What is expected
Scan the material for the word "that", and copy each line where it shows up.

+ + + + + + +

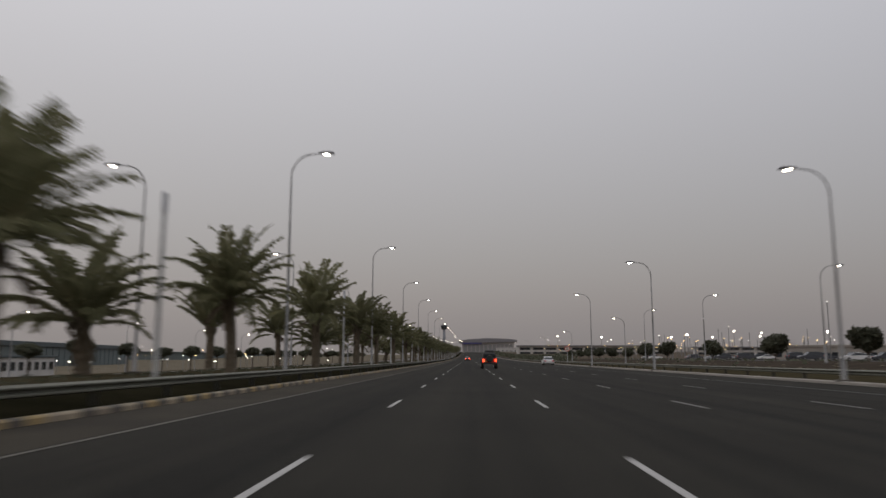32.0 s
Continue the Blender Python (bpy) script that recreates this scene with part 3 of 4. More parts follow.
# ---- date palms ----
def frond(bm, base, az, elev, length, droop, rng, pairs=44):
    """A feather leaf: a bowed stalk and two rows of narrow leaflets that hang along it."""
    n = 9
    pts, p, e = [], Vector(base), elev
    side_bow = rng.uniform(-0.25, 0.25)
    for k in range(n):
        pts.append(p.copy())
        s = length / (n - 1)
        p = p + Vector((math.cos(az) * math.cos(e), math.sin(az) * math.cos(e), math.sin(e))) * s
        e -= droop / (n - 1) * (0.15 + 1.75 * k / n)
        az += side_bow / (n - 1)
    sv = Vector((-math.sin(az), math.cos(az), 0))
    for k in range(n - 1):
        a, b = pts[k], pts[k + 1]
        w0, w1 = 0.040 * (1 - k / n) + 0.008, 0.040 * (1 - (k + 1) / n) + 0.008
        up = Vector((0, 0, 0.5 * w0))
        q = [bm.verts.new(c) for c in (a - sv * w0, a + up, a + sv * w0, b + sv * w1, b + up, b - sv * w1)]
        bm.faces.new((q[0], q[1], q[4], q[5]))
        bm.faces.new((q[1], q[2], q[3], q[4]))
    for j in range(pairs):
        u = 0.14 + 0.86 * (j / (pairs - 1)) ** 0.95
        k = min(int(u * (n - 1)), n - 2)
        q = pts[k].lerp(pts[k + 1], u * (n - 1) - k)
        d = (pts[k + 1] - pts[k]).normalized()
        up = sv.cross(d)
        if up.z < 0:
            up = -up
        ll = length * (0.050 + 0.125 * math.sin(math.pi * min(1.0, 0.10 + u * 0.78))) * rng.uniform(0.75, 1.15)
        for sgn in (-1, 1):
            w = (sv * sgn * rng.uniform(0.75, 1.0) + d * rng.uniform(0.35, 0.75) + up * rng.uniform(-0.05, 0.45)).normalized()
            tip = q + w * ll - Vector((0, 0, rng.uniform(0.15, 0.50) * ll))
            wd = d * 0.016
            bm.faces.new([bm.verts.new(c) for c in (q - wd, q + wd, q + w * ll * 0.55 + wd * 0.8, tip)])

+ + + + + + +

Solution to this problem
Continue the Blender Python (bpy) script that recreates this scene with part 3 of 4. More parts follow.
    """A feather leaf: a bowed stalk and two rows of narrow leaflets that hang along it."""